Eggleston proved that color photography could be art. At a time when the art world considered color the province of snapshots and advertising, he elevated the mundane surfaces of the American South — gas stations, parking lots, supermarket aisles, suburban interiors — into images of startling beauty and psychological intensity. He demonstrated that everything is worth photographing if seen with sufficient attention.
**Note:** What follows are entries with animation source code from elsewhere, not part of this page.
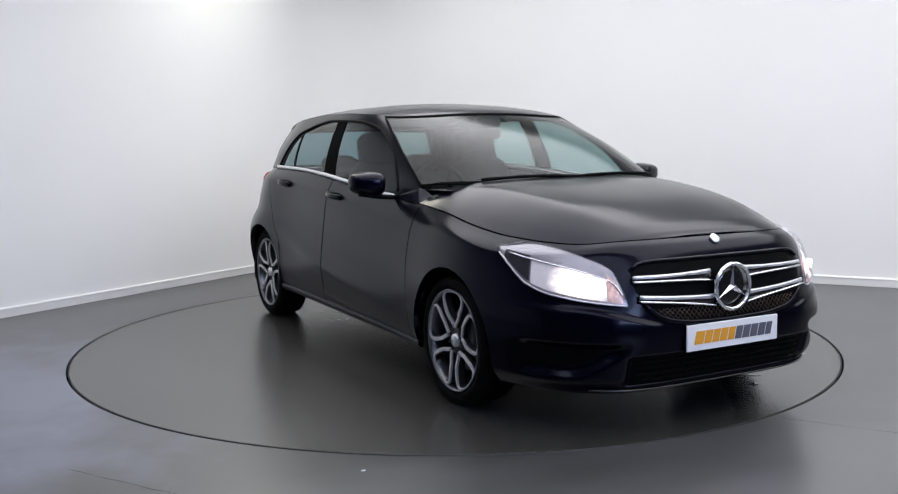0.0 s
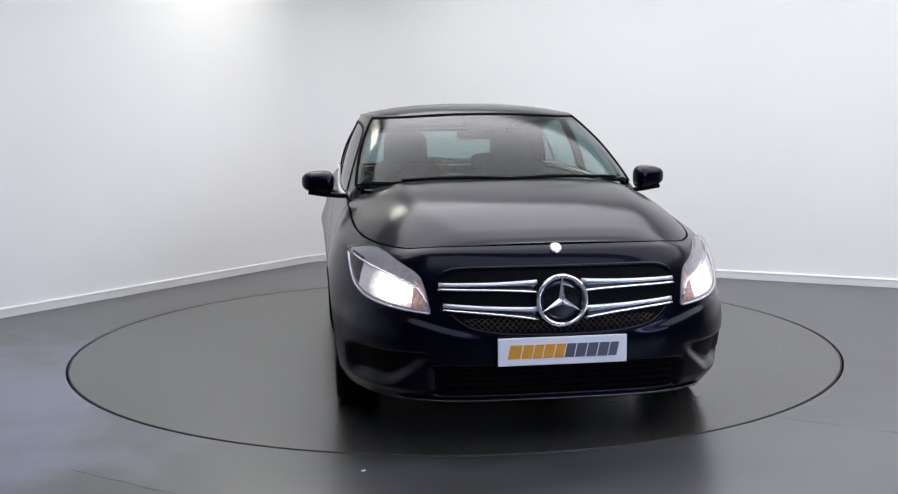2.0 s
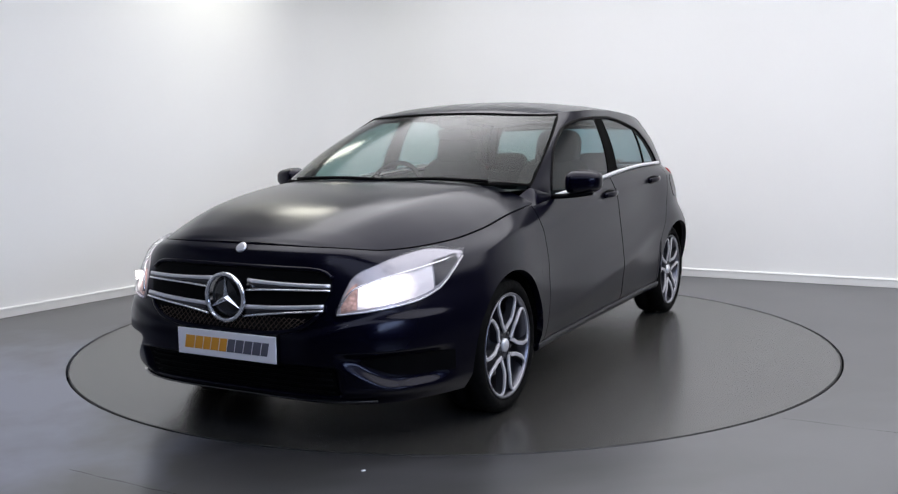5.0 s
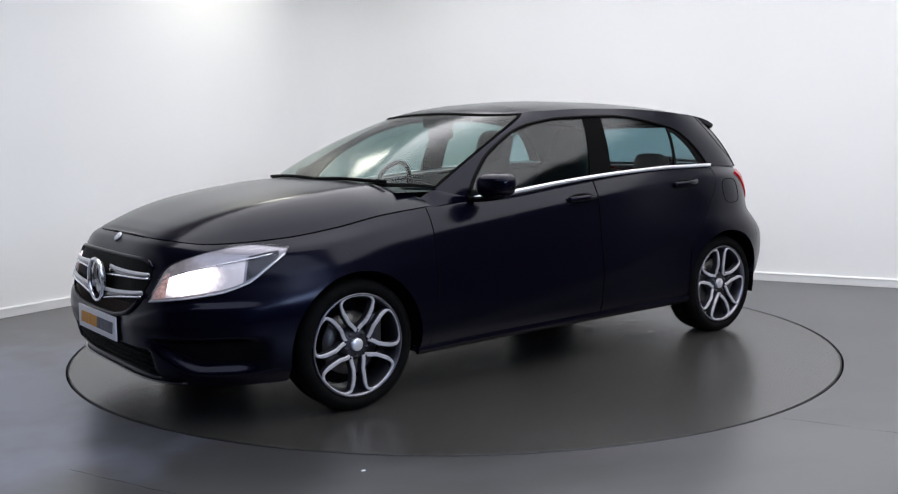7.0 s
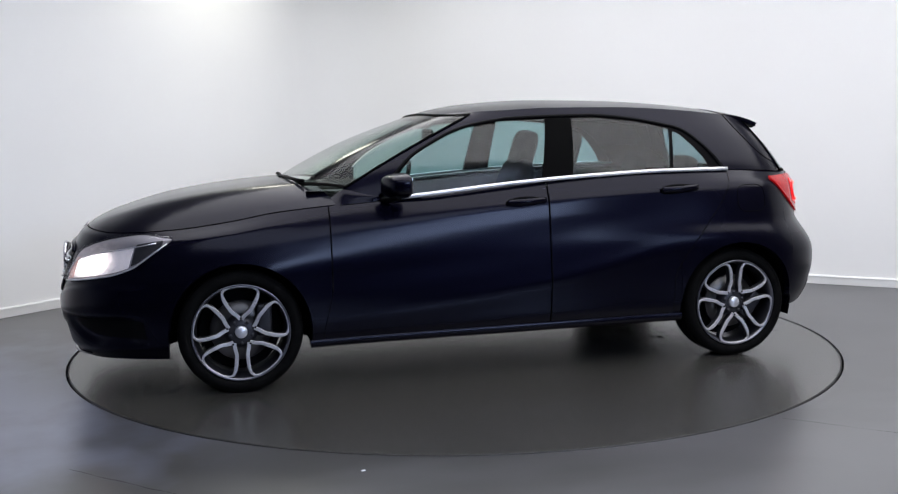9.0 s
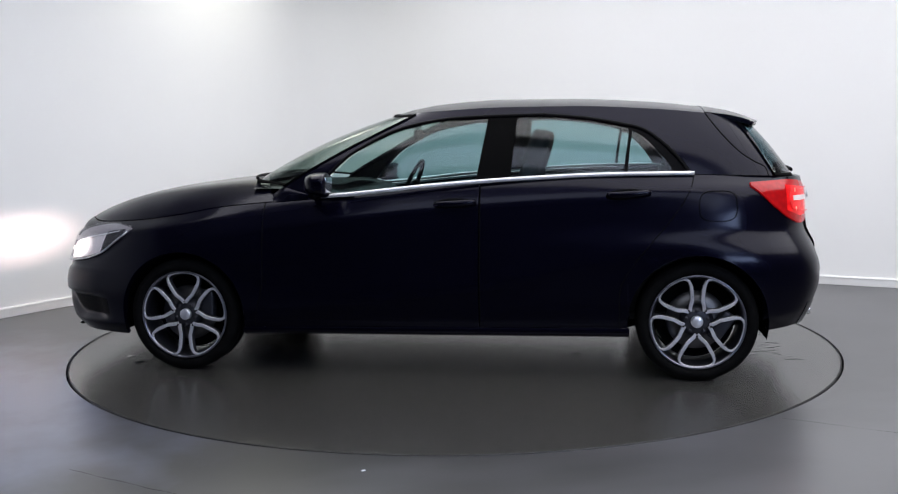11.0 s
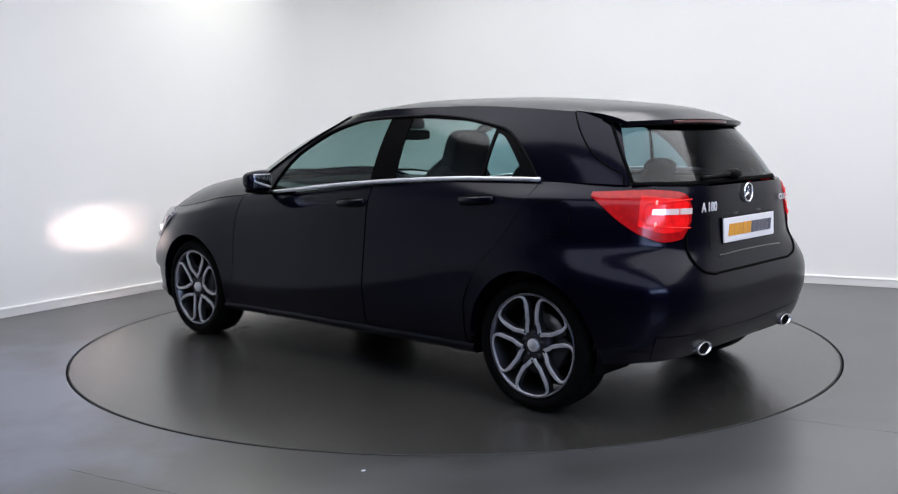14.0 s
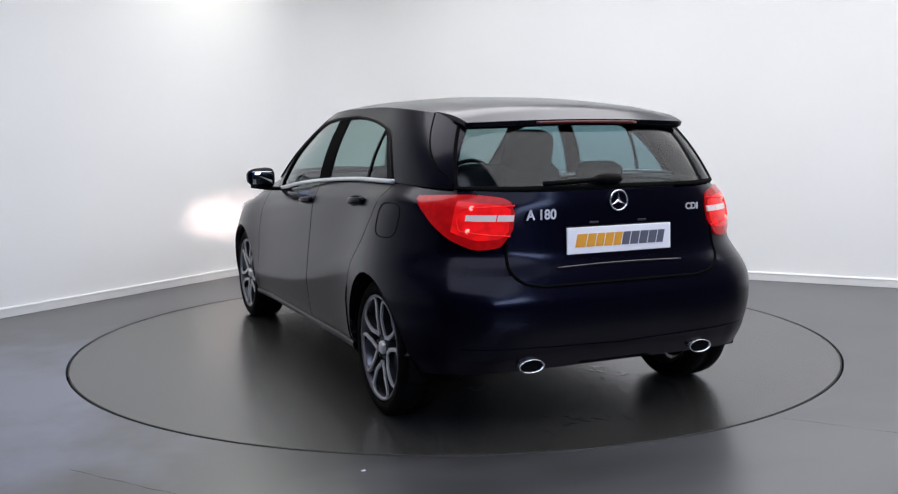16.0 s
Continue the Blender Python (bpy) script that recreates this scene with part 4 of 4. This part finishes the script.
def build_rear_details(car, tailgate):
    part("plate_recess", overlay(lambda k: 0.728, lambda k: 0.886 - 0.01 * abs(k), -0.40, 0.40, 60, 12, False, 0.004, 0.004), M_PAINT, tailgate, "panel round the plate")
    bm = bmesh.new()
    path = [skin(lerp(-0.34, 0.34, i / 24), 0.708 - 0.006 * (2 * i / 24 - 1) ** 2, False, 0.004) for i in range(25)]
    sweep(bm, path, round_section(0.006, 0.005, 8))
    part("recess_lip", bm, M_PIANO, tailgate, "glossy lip under the plate")
    build_plate(car, pose(-1.969, 0, 0.808, 0, -2, 180), "rear_plate")
    ob = part("tailgate_emblem", star(0.042, 0.005), M_CHROME, tailgate, "chrome ring with a three-pointed emblem", False)
    ob.matrix_local = pose(-1.960, 0, 0.968, 0, 0, 180)
    for body_text, y, z, size in (("A 180", 0.440, 0.903, 0.042), ("CDI", -0.350, 0.916, 0.029)):
        cu = bpy.data.curves.new("lettering", "FONT")
        cu.body, cu.size, cu.extrude, cu.offset = body_text, size * 1.35, 0.0015, 0.0012
        cu.materials.append(M_LETTER)
        ob = new("lettering", cu)
        ob.parent = tailgate
        ob["label"] = "chrome model lettering"
        ob.matrix_local = pose(-1.956, y, z, 90, 0, -90)
    bm = bmesh.new()
    sweep(bm, [Vector((-1.940, lerp(0.30, -0.30, i / 16), 0.715 + 0.006 * math.sin(math.pi * i / 16))) for i in range(17)], round_section(0.014, 0.010, 8))
    part("tailgate_grip", bm, M_PIANO, tailgate, "gloss black grip bar")
    for y in (0.12, -0.12):
        b = box(bmesh.new(), (-1.952, y, 0.880), (0.012, 0.045, 0.010), 0.003)
        part("plate_lamp", b, M_ALLOYDARK, tailgate)
    # rear wiper
    p0, p1 = house_s(-0.03, 0.10, False), house_s(0.42, 0.06, False)
    bm = bmesh.new()
    sweep(bm, [p0.lerp(p1, i / 10) + Vector((-0.020 - 0.012 * math.sin(math.pi * i / 10), 0, 0.004)) for i in range(11)], round_section(0.008, 0.011, 8))
    w = part("rear_wiper", bm, M_BLACK, car, "black rear wiper")
    bm = bmesh.new()
    bmesh.ops.create_uvsphere(bm, u_segments=16, v_segments=10, radius=1)
    bmesh.ops.transform(bm, matrix=pose(p0.x - 0.02, p0.y + 0.03, p0.z) @ Matrix.Diagonal((0.028, 0.075, 0.026, 1)), verts=bm.verts)
    part("wiper_hub", bm, M_BLACK, w)
    # outline of the fuel flap
    bm = bmesh.new()
    path = []
    for i in range(40):
        a = 2 * math.pi * i / 40
        c, s = math.cos(a), math.sin(a)
        x = -1.445 + 0.092 * math.copysign(abs(c) ** 0.6, c)
        z = 0.885 + 0.074 * math.copysign(abs(s) ** 0.6, s)
        v = body_v(x, z)
        p = body(body_c(x, v), v)
        path.append(Vector((p.x, p.y + 0.0005, p.z)))
    sweep(bm, path, round_section(0.0022, 0.0022, 6), closed=True, up=(0, 1, 0))
    part("fuel_flap_seam", bm, M_SEAM, car, "rounded seam of the fuel flap")


def build_wipers(car):
    for y0, y1 in ((-0.50, 0.08), (0.02, 0.58)):
        bm = bmesh.new()
        path = []
        for i in range(13):
            y = lerp(y0, y1, i / 12)
            path.append(house_s(y / 0.785, 0.035 + 0.02 * math.sin(math.pi * i / 12), True) + Vector((0.022, 0, 0.010)))
        sweep(bm, path, round_section(0.008, 0.009, 8))
        part("windscreen_wiper", bm, M_BLACK, car, "black windscreen wiper")


def cushion(bm, c, s, m, puff=0.25):
    r = bmesh.ops.create_uvsphere(bm, u_segments=24, v_segments=16, radius=1.0)
    for v in r["verts"]:
        q = [math.copysign(abs(a) ** 0.5, a) for a in v.co]
        v.co = m @ Vector((c[0] + q[0] * s[0] / 2, c[1] + q[1] * s[1] / 2, c[2] + q[2] * s[2] / 2))
    return bm


def build_interior(car):
    for side in (1, -1):
        y = 0.36 * side
        m = pose(-0.30, y, 0.42, 0, -17, 0)
        seat = part("front_seat", cushion(bmesh.new(), (0, 0, 0.34), (0.13, 0.50, 0.74), m), M_SEAT, car, "dark cloth front seat")
        part("seat_base", cushion(bmesh.new(), (0.22, 0, 0.06), (0.54, 0.50, 0.20), pose(-0.30, y, 0.42)), M_SEAT, seat)
        part("headrest", cushion(bmesh.new(), (0.0, 0, 0.755), (0.11, 0.29, 0.27), m), M_SEAT, seat)
        m2 = pose(-1.08, 0.33 * side, 0.45, 0, -20, 0)
        rs = part("rear_seat", cushion(bmesh.new(), (0, 0, 0.28), (0.14, 0.64, 0.58), m2), M_SEAT, car, "dark cloth rear seat")
        part("headrest", cushion(bmesh.new(), (0, 0, 0.63), (0.09, 0.25, 0.14), m2), M_SEAT, rs)
        part("seat_base", cushion(bmesh.new(), (0.22, 0, 0.02), (0.50, 0.64, 0.18), pose(-1.08, 0.33 * side, 0.45)), M_SEAT, rs)
        bm = bmesh.new()
        rows = []
        for i in range(24):
            x = lerp(0.75, -1.40, i / 23)
            p = body(body_c(x, 0.97), 0.97)
            rows.append([Vector((x, side * (p.y - d), z)) for d, z in ((0.03, p.z - 0.01), (0.075, p.z - 0.02), (0.085, 0.75), (0.085, 0.30))])
        grid(bm, rows)
        bmesh.ops.recalc_face_normals(bm, faces=bm.faces)
        part("door_trim", bm, M_DASH, car, "dark inner door trim")
    bm = bmesh.new()
    rows = []
    for i in range(24):
        y = lerp(-0.70, 0.70, i / 23)
        rows.append([Vector((x, y, z)) for x, z in ((1.0, 0.975), (0.80, 0.972), (0.62, 0.96), (0.50, 0.93), (0.44, 0.87), (0.44, 0.70), (0.55, 0.45))])
    grid(bm, rows)
    bmesh.ops.recalc_face_normals(bm, faces=bm.faces)
    part("dashboard", bm, M_DASH, car, "dark grey dashboard")
    bm = bmesh.new()
    ring = [Vector((0.178 * math.cos(2 * math.pi * i / 40), 0.178 * math.sin(2 * math.pi * i / 40), 0)) for i in range(40)]
    sweep(bm, ring, round_section(0.014, 0.014, 8), closed=True)
    for a in (0, 180, 270):
        box(bm, (0.085, 0, -0.01), (0.16, 0.035, 0.012), 0.004, pose(0, 0, 0, 0, 0, a))
    box(bm, (0, 0, -0.02), (0.12, 0.11, 0.04), 0.015)
    ob = part("steering_wheel", bm, M_BLACK, car, "black three-spoke steering wheel")
    ob.matrix_local = pose(0.32, -0.36, 0.925, 0, 0, 90) @ pose(0, 0, 0, 65, 0, 0)
    ob = part("interior_mirror", cushion(bmesh.new(), (0, 0, 0), (0.03, 0.23, 0.065), Matrix()), M_BLACK, car, "black interior mirror")
    ob.matrix_local = pose(0.20, 0.0, 1.255)
    bm = cushion(bmesh.new(), (0, 0, 0), (0.10, 0.16, 0.07), Matrix())
    ob = part("sensor_housing", bm, M_DASH, car)
    ob.matrix_local = pose(0.235, 0.0, 1.325)
    bm = bmesh.new()
    grid(bm, [[house_s((2 * j / 12 - 1) * 0.9, 0.985, True) * 1 for j in range(13)]] + [[Vector((lerp(0.1, -1.5, i / 10), 0.52 * (2 * j / 12 - 1), roof_z(lerp(0.1, -1.5, i / 10), 0.52 * (2 * j / 12 - 1)) - 0.045)) for j in range(13)] for i in range(11)])
    part("headlining", bm, M_DASH, car, "grey headlining")
    bm = box(bmesh.new(), (-1.52, 0, 0.93), (0.55, 1.15, 0.03), 0.01)
    part("parcel_shelf", bm, M_DASH, car)
    bm = box(bmesh.new(), (-0.3, 0, 0.31), (2.2, 1.5, 0.04), 0.01)
    part("cabin_floor", bm, M_DASH, car)


M_LETTER = material("letter_silver", (0.74, 0.74, 0.78), 0.35, 0.35)
M_MIRROR = material("mirror_glass", (0.55, 0.56, 0.58), 0.05, 1.0)
M_MESH = material("grille_mesh", (0.10, 0.07, 0.05), 0.4, 0.6)


def build_car():
    car = thing("car", "dark midnight blue five-door hatchback with its lights on", "car")
    tailgate = build_panels(car)
    build_glasshouse(car)
    build_headlights(car)
    build_tail_lights(car)
    build_grille(car)
    build_plate(car, pose(2.246, 0.003, 0.402, 0, 0, 0), "front_plate")
    build_mirrors(car)
    build_running_gear(car)
    build_rear_details(car, tailgate)
    build_wipers(car)
    build_interior(car)
    return car


CAR = build_car()


def build_scraps():
    bm = bmesh.new()
    box(bm, (0, 0, 0.003), (0.016, 0.010, 0.004), 0.001, pose(0, 0, 0, 0, 0, 25))
    ob = part("paper_scrap", bm, M_PAPER, None, "", False)
    ob.matrix_world = pose(-0.345, -2.42, 0)
    tagged(ob, "tiny white paper scrap lying on the floor", "litter")


build_scraps()


# ---------------------------------------------------------------- what moves: the turntable and the car on it
def motions():
    turns = [(0, -61.1), (0.5, -64.7), (1, -70.1), (1.5, -76.0), (2, -82.15), (2.5, -88.15), (3, -94.25), (3.5, -100.2), (4, -106.3),
             (4.5, -112.2), (5, -118.1), (5.5, -124.0), (6, -129.8), (6.5, -135.75), (7, -141.75), (7.5, -147.7), (8, -153.6), (8.5, -159.45), (9, -165.25),
             (9.5, -170.95), (10, -176.6), (10.5, -182.3), (11, -187.95), (11.5, -193.6), (12, -199.4), (12.5, -205.1), (13, -210.8), (13.5, -216.6),
             (14, -222.3), (14.5, -228.1), (15, -233.9), (15.5, -239.75), (16, -245.7)]
    walk(TABLE, [(t, pose(0, 0, 0, 0, 0, a)) for t, a in turns])
    walk(CAR, [(t, pose(0, 0, 0, 0, 0, a) @ Matrix.Translation((-0.019, 0.1226, 0.0))) for t, a in turns])


motions()
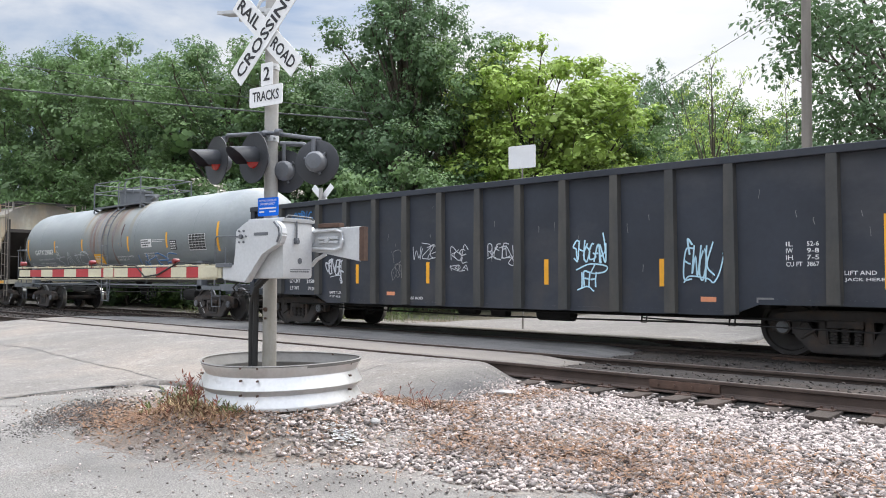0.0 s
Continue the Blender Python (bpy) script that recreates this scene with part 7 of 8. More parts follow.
# ---- maroon high-sided gondola ----
u = -95.27
g6 = gondola("gondola_car", "maroon high-sided gondola with a turquoise graffiti piece", u - 0.08, 10.25, (-8.62, 8.5), 4.85, 1.05, 1.05, [c - u for c in (-86.55, -88.0, -89.43, -90.95, -92.4, -93.85, -95.25, -96.65, -98.05, -99.45, -100.9, -102.37, -103.9)], M_MAROON, 0.13, 0.1, 0.09, 0.28, (-6.6, 6.9))
Y6 = -1.543
on_side(g6, "mark_panel", rect(bmesh.new(), X(-103.66), X(-102.62), 3.02, 3.3), M_WHITE, Y6)
on_side(g6, "lettering", letters("ITFX", X(-103.52), X(-102.8), 3.05, 3.27, 0.002), M_DARKTXT, Y6, lift=0.004)
on_side(g6, "lettering", letters("9862", X(-103.46), X(-102.65), 2.51, 2.77, 0.004), M_WHITE, Y6)
on_side(g6, "lettering", letters("LD LMT   213000", X(-103.46), X(-102.55), 1.7, 1.79), M_WHITE, Y6)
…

His democratic approach to subject matter — photographing "democratically," as he described it, with equal attention to every element in the frame — refuses to impose hierarchy on the visual world. A red ceiling, a shopping cart, a tricycle, a freezer full of pies — each receives the same precise attention, and each reveals something about the texture of American life.

Technique

Eggleston's signature is the dye-transfer print, a process that produces extraordinarily saturated, luminous colors with a tonal richness impossible in other printing methods. His compositions are intuitive and often unconventional — tilted horizons, odd croppings, attention to overlooked details. He shoots with a hand-held camera in available light, working quickly and intuitively.

Signature Works

  • The Red Ceiling (Greenwood, Mississippi, c. 1973) — A blood-red ceiling with a bare lightbulb, the most famous color photograph ever made.
  • William Eggleston's Guide (1976) — The MoMA exhibition and book that legitimized color photography as art.
  • The Democratic Forest (1989) — A vast body of work photographing everything with equal attention.
  • Memphis trilogy — His documentation of his home region's vernacular landscape.
  • Troubled Waters (2010) — Near-abstract images shot from airplane windows.

Specifications

  1. Photograph the mundane and overlooked with the same attention others give to the spectacular.
  2. Use saturated, rich color as a primary expressive element. Color is not incidental; it is the subject.
  3. Compose intuitively, allowing unconventional framing, tilted horizons, and unexpected focal points.
  4. Photograph "democratically" — give equal weight to every element in the frame.
  5. Work with available light to capture the natural color and atmosphere of scenes.
  6. Find subjects in everyday environments — parking lots, interiors, roadways, backyards.
  7. Print with attention to color saturation and tonal richness that elevates the image beyond documentation.
  8. Shoot quickly and intuitively. Trust your eye rather than deliberating.
  9. Let the photograph suggest narrative and psychological depth without illustrating a specific story.
  10. Prove that there is no such thing as a boring subject, only a failure of attention.